#### [Stated exercise]
Lines that contain the string "with" are to be copied; leave out all others.

#### [Data shown]
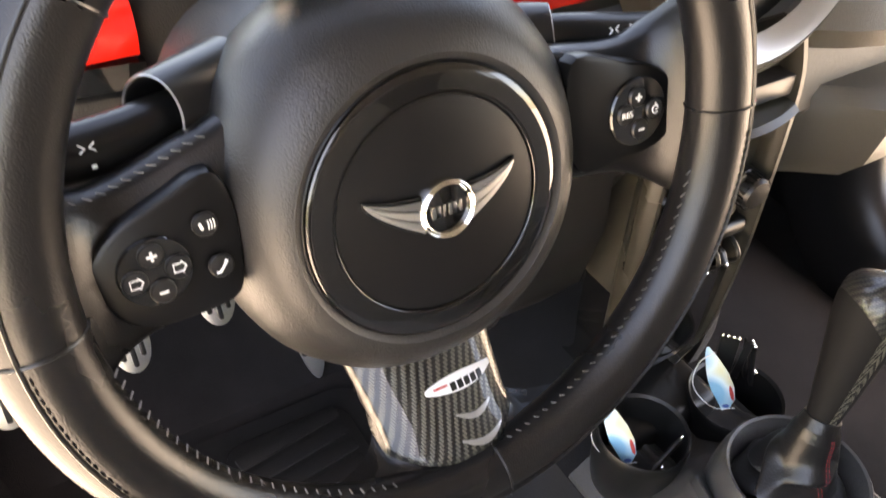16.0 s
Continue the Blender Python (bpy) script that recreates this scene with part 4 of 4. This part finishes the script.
part("lower_spoke", slab([[on_spoke(s, y) for s in np.linspace(-1, 1, 33)] for y in np.linspace(-0.068, -0.166, 34)], (0, 0.004, -0.018)), LEATHER, wheel, "leather-wrapped lower spoke", sharp=60)
CT = np.linspace(0, 1, 18)
CS = np.linspace(-0.985, 0.985, 31)


def on_cover(s, t, lift=0.0018):
    """On the carbon cover: its lower edge is an arc."""
    return on_spoke(s, -0.070 - (0.0745 - 0.0085 * s * s) * t, lift)


def weave(i, j):
    x, y = 0.041 * CS[min(j, 30)], 0.092 * CT[min(i, 17)]
    return 0.423 * x + 0.906 * y, 0.906 * x - 0.423 * y


carbon = part("carbon_cover", loft([[on_cover(s, t) for s in CS] for t in CT], closed=False, uv=weave), CARBON, wheel, "lacquered carbon-weave spoke cover", sharp=70)
sol = carbon.modifiers.new("thickness", "SOLIDIFY")
sol.thickness, sol.offset = 0.0012, 0.0


def on_carbon(x, y, lift):
    return on_spoke(x / low_half(y), y, 0.0027 + lift)


def lying(x0, x1, y0, y1, w, lift, taper=False, sag=0.0):
    """A thin sliver on the carbon cover from one end to the other."""
    g = []
    for k in range(17):
        f = k / 16
        h = w / 2 * (math.sin(math.pi * (0.04 + 0.92 * f)) ** 0.7 if taper else 1)
        x, y = x0 + (x1 - x0) * f, y0 + (y1 - y0) * f - sag * math.sin(math.pi * f)
        g.append([on_carbon(x, y + s * h, lift) for s in (-1, 0, 1)])
    return slab(g, (0, 0, -0.0006))


badge = part("spoke_badge", lying(-0.0110, 0.0315, -0.1120, -0.1120, 0.0078, 0.0006, True), WHITE_INK, carbon, "slim white badge")
for k in range(5):
    part("badge_bar", lying(0.0035 + 0.0042 * k, 0.0067 + 0.0042 * k, -0.1132, -0.1130, 0.0036, 0.0009), BLACK, badge)
part("badge_streak", lying(-0.0060, 0.0022, -0.1116, -0.1116, 0.0009, 0.0009), RED_INK, badge)
# silver slivers stand in for light reflected along the cover's curved ridges
part("ridge_glint", lying(0.0010, 0.0230, -0.1255, -0.1255, 0.0028, 0.0004, True, 0.0030), SILVER, carbon, "curved silver sliver drawn as a ridge's reflection")
part("ridge_glint", lying(-0.0010, 0.0250, -0.1368, -0.1368, 0.0030, 0.0004, True, 0.0036), SILVER, carbon, "curved silver sliver drawn as a ridge's reflection")

# ---- steering column ----
col = thing("steering_column", pose(0, 0, 0.72, 90 - RAKE, 0, 0), "dark grained steering column shroud with two stalks", "steering column")
part("shroud", loft([[Vector((r * 1.1 * math.cos(a), 0.010 + r * math.sin(a), z)) for a in (2 * math.pi * k / 40 for k in range(40))] for r, z in ((0.062, -0.06), (0.070, -0.068), (0.076, -0.09), (0.078, -0.16), (0.070, -0.20))]), DASH, col, "grained column shroud")
for sx in (-1, 1):
    dy = 0.0 if sx < 0 else -0.006                # the right stalk hangs a little lower
    pts = [Vector((sx * 0.070, 0.053 + dy, -0.068)), Vector((sx * 0.095, 0.0535 + dy, -0.060)), Vector((sx * 0.12, 0.0500 + dy, -0.054)), Vector((sx * 0.16, 0.0490 + 2 * dy, -0.050)), Vector((sx * 0.20, 0.0490 + 2.5 * dy, -0.046))]
    st = part("stalk", tube(smooth_path(pts, 20), [0.009, 0.009, 0.009, 0.0095, 0.0100, 0.0105, 0.011, 0.0115, 0.012, 0.0122, 0.0125, 0.0125, 0.0125, 0.0125, 0.0125, 0.0125, 0.0122, 0.012, 0.010, 0.006], 16), DISC, col, "black column stalk")
    hole = look((sx * 0.1040, 0.0560 + dy, -0.0540), (sx * 0.0700, 0.0530 + dy, -0.0740)) @ Matrix.Scale(1.0 if sx < 0 else 0.8, 4)
    sock = part("stalk_socket", lathe([(0.025, -0.045), (0.0215, -0.022), (0.0188, -0.003), (0.0180, 0.0), (0.0168, -0.001), (0.0150, -0.020), (0.012, -0.030)], 36, hole, caps=False), BLACK, col, "round stalk socket")
    part("socket_rim", lathe([(0.0168, 0.0), (0.0174, 0.0008), (0.0180, 0.0), (0.0174, -0.0006)], 36, hole, caps=False), SILVER, sock, "thin bright socket rim")
    part("stalk_mark", moved(joined([box((0.0032, 0.0006, 0.0004), (-0.002, 0, 0), turn=pose(0, 0, 0, 0, 0, 40)), box((0.0032, 0.0006, 0.0004), (0.002, 0, 0), turn=pose(0, 0, 0, 0, 0, -40)), box((0.0032, 0.0006, 0.0004), (-0.002, 0.0018, 0), turn=pose(0, 0, 0, 0, 0, -40)), box((0.0032, 0.0006, 0.0004), (0.002, 0.0018, 0), turn=pose(0, 0, 0, 0, 0, 40)), box((0.0022, 0.0016, 0.0004), (0.001, -0.0075, -0.0010)), box((0.0022, 0.0016, 0.0004), (sx * 0.0115, 0.0008, 0.0004))]), Matrix.Translation((sx * 0.1345, 0.0535 + 1.3 * dy, -0.0388))), WHITE_INK, st, "white printed marks")

tach = part("rev_counter", lathe([(0.001, -0.03), (0.058, -0.03), (0.066, 0.0), (0.066, 0.012), (0.062, 0.018), (0.058, 0.012), (0.056, 0.002), (0.001, 0.0)], 48, Matrix.Translation((0, 0.10, 0.845)) @ pose(0, 0, 0, 76, 0, 0)), BLACK, col)
tach.matrix_parent_inverse = col.matrix_world.inverted()
tr = part("rev_counter_ring", lathe([(0.0585, 0.012), (0.0625, 0.020), (0.066, 0.014), (0.067, 0.010)], 48, Matrix.Translation((0, 0.10, 0.845)) @ pose(0, 0, 0, 76, 0, 0), caps=False), CHROME, col, "chrome rev counter ring")
tr.matrix_parent_inverse = col.matrix_world.inverted()
# ---- things in the cup holders ----
def card_material():
    m = material("printed_card", (0.55, 0.75, 0.82), 0.35, coat=0.4)
    nt = m.node_tree
    n, link = nt.nodes, nt.links.new
    tc = n.new("ShaderNodeTexCoord")
    mp = n.new("ShaderNodeMapping")
    mp.inputs["Rotation"].default_value = (0, 0, radians(35))
    no = n.new("ShaderNodeTexNoise")
    no.inputs["Scale"].default_value, no.inputs["Detail"].default_value = 26, 1
    rp = n.new("ShaderNodeValToRGB")
    el = rp.color_ramp.elements
    el[0].position, el[0].color = 0.35, (0.75, 0.72, 0.42, 1)
    el[1].position, el[1].color = 0.62, (0.22, 0.55, 0.75, 1)
    e = el.new(0.48)
    e.color = (0.70, 0.86, 0.88, 1)
    link(tc.outputs["Object"], mp.inputs[0]), link(mp.outputs[0], no.inputs["Vector"]), link(no.outputs["Fac"], rp.inputs[0])
    link(rp.outputs[0], n["Principled BSDF"].inputs["Base Color"])
    return m


CARD = card_material()
BLUE_INK = material("blue_ink", (0.05, 0.12, 0.35), 0.4)
CARD_OUT = [(-0.002, -0.036), (0.006, -0.033), (0.0125, -0.024), (0.0135, -0.010), (0.010, 0.006), (0.004, 0.020), (-0.0035, 0.0335), (-0.0055, 0.0365), (-0.0080, 0.0355), (-0.0100, 0.028), (-0.0115, 0.012), (-0.0112, -0.002), (-0.0095, -0.012), (-0.0050, -0.026)]


def hang_card(at, label):
    c = thing("air_freshener_card", at, label, "air freshener", "freshener cards")
    out = CARD_OUT
    part("card", plate(out, 0.0012, None, 0.0003), CARD, c, "printed pale blue card")
    part("red_print", plate([(a, b) for a, b in oval(0.0019, 0.0085, 20)], 0.0003, Matrix.Translation((0.0102, -0.0165, 0.0012)) @ pose(0, 0, 0, 0, 0, 3)), RED_INK, c, "red printed patch")
    part("blue_print", plate([(a, b) for a, b in oval(0.0036, 0.0020, 20)], 0.0003, Matrix.Translation((0.0026, -0.0305, 0.0012))), BLUE_INK, c, "dark blue printed patch")
    part("string", tube(smooth_path([(0.0, 0.030, 0.001), (-0.016, 0.022, 0.006), (-0.026, 0.0, 0.004), (-0.022, -0.018, 0.002), (-0.008, -0.030, 0.006), (0.012, -0.032, 0.004)], 30), 0.0005, 5), WHITE_INK, c, "thin white elastic string")
    return c


hang_card(look((0.268, 0.072, 0.292), (-0.3, -0.45, 0.60)) @ pose(0, 0, 0, 0, 180, -24), "pale blue printed air freshener card in the cup holder")
hang_card(look((0.400, 0.072, 0.296), (-0.3, -0.45, 0.60)) @ pose(0, 0, 0, 0, 180, -24), "pale blue printed card leaning in the second cup holder")


def clip(at, tall, label, wide=0.010, tips=3):
    c = thing("hair_clip", at, label, "clip", "clips in the cup holder")
    part("blade", box((wide, 0.004, tall), (0, 0, tall / 2), 0.0015, 2), BLACK, c, "flat black arm")
    part("blade", box((0.008, 0.004, tall * 0.92), (wide * 0.5 + 0.007, 0.003, tall * 0.46), 0.0015, 2, pose(0, 0, 0, 0, 5, 0)), BLACK, c)
    for k in range(tips):
        part("tip", lathe([(0.0005, -0.002), (0.0018, 0), (0.0005, 0.002)], 10, Matrix.Translation((wide * (-0.42 + 0.84 * k / (tips - 1)), 0, tall + 0.001))), CHROME, c, "bright metal tip")
    part("pivot", lathe([(0.0008, -0.004), (0.0032, -0.002), (0.004, 0), (0.0032, 0.002), (0.0008, 0.004)], 14, Matrix.Translation((0.004, -0.004, 0.012))), CHROME, c, "shiny round pivot")
    return c


clip(Matrix.Translation((0.426, 0.088, 0.268)) @ pose(0, 0, 0, 8, -4, -52), 0.070, "slim black clip with bright tips in the cup holder", 0.019, 4)
clip(Matrix.Translation((0.442, 0.062, 0.275)) @ pose(0, 0, 0, -10, 6, 60), 0.055, "black folding clip standing in the cup holder")
clip(Matrix.Translation((0.282, 0.034, 0.262)) @ pose(0, 0, 0, 10, 62, 20), 0.046, "black clip lying across the cup holder")

# ---- greenery beyond the driver's door, seen in the glossy trim ----
def hedge():
    rnd = random.Random(5)
    verts, faces = [], []
    for _ in range(7600):
        x, y = -6.5 + rnd.gauss(0, 0.4), rnd.uniform(-7.5, 7.5)
        if rnd.random() < 0.35:                   # the hedge turns the corner behind the car
            x, y = rnd.uniform(-6.5, -1.1), -5.0 + rnd.gauss(0, 0.4)
        z = -0.24 + abs(rnd.triangular(0, 2.1, 1.0)) * (0.8 + 0.2 * math.sin(y * 1.9))
        a, b = Vector((rnd.gauss(0, 1), rnd.gauss(0, 1), rnd.gauss(0, 1))).normalized(), None
        b = a.orthogonal().normalized()
        r = rnd.uniform(0.05, 0.13)
        c = Vector((x, y, z))
        k = len(verts)
        verts += [c - a * r, c + b * r * 0.45, c + a * r, c - b * r * 0.45]
        faces.append((k, k + 1, k + 2, k + 3))
    me = bpy.data.meshes.new("hedge")
    me.from_pydata(verts, [], faces)
    return me


LEAF = material("leaf_green", (0.10, 0.16, 0.03), 0.5, vary=0.4, vary_scale=3)
hm = hedge()
hm.materials.append(LEAF)
tagged(new("hedge", hm), "sunlit green garden hedge beyond the driver side", "hedge", kind="stuff")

#### [Response]
Continue the Blender Python (bpy) script that recreates this scene with part 4 of 4. This part finishes the script.
col = thing("steering_column", pose(0, 0, 0.72, 90 - RAKE, 0, 0), "dark grained steering column shroud with two stalks", "steering column")
clip(Matrix.Translation((0.426, 0.088, 0.268)) @ pose(0, 0, 0, 8, -4, -52), 0.070, "slim black clip with bright tips in the cup holder", 0.019, 4)